Kohle und Stahl im Ruhrgebiet waren wichtige Träger der deutschen Rüstungsindustrie. So brachte die Aufrüstung vor den beiden Weltkriegen, vor allem aber in den 1930er Jahren einen großen Konjunkturschub, der häufig zu einer stärkeren technischen Modernisierung der Betriebe führte. In beiden Weltkriegen wurde mit dem Einsatz von Kriegsgefangenen und Zwangsarbeitern versucht, die Lücken der zum Kriegsdienst eingezogenen deutschen Arbeiter zu füllen und eine hohe Produktion aufrechtzuerhalten.

Nach dem Zweiten Weltkrieg stand die Montanindustrie unter alliierter Kontrolle, Zechen und Stahlindustrie wurden entflochten.
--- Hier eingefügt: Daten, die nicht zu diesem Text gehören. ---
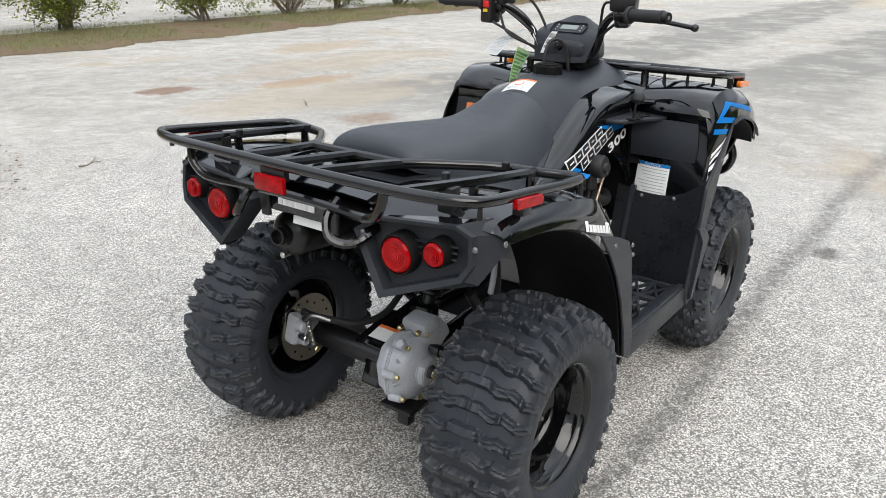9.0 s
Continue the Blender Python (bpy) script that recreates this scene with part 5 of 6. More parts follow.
# levers
part("brake_lever", tube([(0.225, -0.215, 1.095), (0.245, -0.26, 1.093), (0.232, -0.33, 1.088), (0.205, -0.415, 1.080)], 0.0065, 8), SATIN, bar)
part("lever_ball", lathe([(0.0001, 0.011), (0.008, 0.008), (0.011, 0), (0.008, -0.008), (0.0001, -0.011)], pose(0.205, -0.417, 1.080), 12), SATIN, bar)
part("brake_lever", tube([(0.245, 0.235, 1.106), (0.282, 0.275, 1.107), (0.284, 0.34, 1.105), (0.268, 0.412, 1.102)], 0.0065, 8), SATIN, bar)
part("lever_ball", lathe([(0.0001, 0.011), (0.008, 0.008), (0.011, 0), (0.008, -0.008), (0.0001, -0.011)], pose(0.268, 0.414, 1.102), 12), SATIN, bar)
# master cylinders, clamps, switches
for sd, c in ((-1, Vector((0.212, -0.205, 1.132))), (1, Vector((0.238, 0.222, 1.133)))):
    mc = part("master_cylinder", block((0.062, 0.070, 0.040), pose(c.x, c.y, c.z, 0, 0, -12 * sd), 0.006, taper=1.06), SATIN, bar)
    part("lid", block((0.068, 0.076, 0.008), pose(c.x, c.y, c.z + 0.023, 0, 0, -12 * sd), 0.002), SATIN, mc)
    part("clamp", rod(c + Vector((-0.012, -0.018, -0.030)), c + Vector((-0.012, 0.018, -0.030)), 0.021), SATIN, bar)
part("throttle_box", block((0.050, 0.040, 0.050), pose(0.212, -0.205, 1.092, 0, 0, 10), 0.008), SATIN, bar)
part("throttle_lever", tube([(0.190, -0.205, 1.085), (0.165, -0.222, 1.078), (0.150, -0.245, 1.078)], 0.006, 8), SATIN, bar)
swb = part("switch_box", block((0.050, 0.046, 0.078), pose(0.212, 0.244, 1.094, 0, 0, -8), 0.008), SATIN, bar)
part("red_switch", block((0.012, 0.022, 0.020), pose(0.186, 0.244, 1.112, 0, 0, -8), 0.003), mat("red_switch", (0.6, 0.02, 0.02), 0.4), swb)
part("yellow_switch", block((0.012, 0.014, 0.010), pose(0.186, 0.246, 1.093, 0, 0, -8), 0.002), mat("yellow_switch", (0.75, 0.5, 0.03), 0.4), swb)
part("green_switch", block((0.012, 0.018, 0.010), pose(0.190, 0.236, 1.131, 0, 0, -8), 0.002), mat("green_switch", (0.02, 0.30, 0.22), 0.4), swb)
# cables
for i, pts in enumerate(([(0.215, 0.21, 1.09), (0.20, 0.17, 1.03), (0.26, 0.10, 0.985), (0.31, 0.03, 0.94)], [(0.225, 0.20, 1.10), (0.235, 0.14, 1.06), (0.29, 0.09, 1.0), (0.33, 0.02, 0.95)], [(0.23, -0.20, 1.12), (0.25, -0.13, 1.13), (0.29, -0.10, 1.06), (0.32, -0.07, 0.96)],
                         [(0.22, -0.19, 1.085), (0.25, -0.12, 1.03), (0.285, -0.085, 0.97), (0.33, -0.05, 0.93)], [(0.195, 0.225, 1.06), (0.22, 0.15, 1.02), (0.29, 0.08, 0.96)], [(0.25, 0.22, 1.12), (0.30, 0.16, 1.13), (0.33, 0.11, 1.05), (0.34, 0.08, 0.95)])):
    part("cable", tube(pts, 0.0042, 6, 24), GRIP, bar)
part("steering_stem", tube([(0.325, 0, 0.965), (0.345, 0, 0.92), (0.40, 0, 0.80), (0.50, 0, 0.55), (0.53, 0, 0.42)], 0.016, 10), SATIN, quad)
part("vent_hose", tube([(0.165, 0.018, 0.93), (0.172, 0.016, 0.985), (0.190, 0.010, 1.016), (0.212, -0.010, 1.018), (0.232, -0.024, 0.985), (0.240, -0.030, 0.925)], 0.0052, 8, 36), GRIP, quad)
part("steering_boot", block((0.12, 0.13, 0.03), pose(0.325, 0.0, 0.944), 0.01), DARK, quad)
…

Etliche Betriebe der Montanindustrie waren gezwungen, im Zuge der Reparationsforderungen der Alliierten Teile ihrer Anlagen zu demontieren. Gleichzeitig diente vor allem die Kohlenförderung als "Motor" für Reparationszahlungen und den Wiederaufbau. Wie groß der Arbeitskräftebedarf auf den Zechen war, zeigen die vielen Anwerbemaßnahmen, mit denen in Niedersachsen, Schleswig-Holstein und Bayern und - seit Mitte der 1950er Jahre - in den europäischen Mittelmeerländern für die Arbeit im Bergbau geworben wurde.

Nach der Hochkonjunktur Anfang und Mitte der 1950er Jahre setzte allerdings bald die erste Krise und damit langfristig der Niedergang des Bergbaus im Ruhrgebiet ein. 1958 verfuhren die Bergleute die ersten Feierschichten, in den 1960er Jahren kam es zu zahlreichen Zechenstilllegungen. Während 1950 noch ca. 600.000 Beschäftigte auf 150 Zechen arbeiteten, sind es heute noch 44.000 Bergleute auf zehn Zechen. Der Bergbau hat sich ins Münsterland verlagert und wird in größeren Tiefen zunehmend teurer. Auch in der Stahlindustrie lässt sich seit Mitte der 1970er Jahre ein gravierender Rückgang verzeichnen, etliche große Hochofen- und Stahlwerke mussten schließen. Im westfälischen Teil des Ruhrgebiets ist heute kein Hochofen mehr in Betrieb.

Durch Ansiedlung neuer Industriebetriebe wie dem Opelwerk in Bochum und neuer Dienstleistungszentren wie Universitäten mit ihren angegliederten Technologieparks wurde versucht, den Verlust der Arbeitsplätze in den alten montanindustriellen Branchen durch neue Arbeitsplätze aufzufangen. Der so genannte Strukturwandel im Ruhrgebiet kennzeichnet somit die Ablösung einer eher einseitig ausgerichteten Industriestruktur durch verschiedene neue Industrie- und Dienstleistungszweige.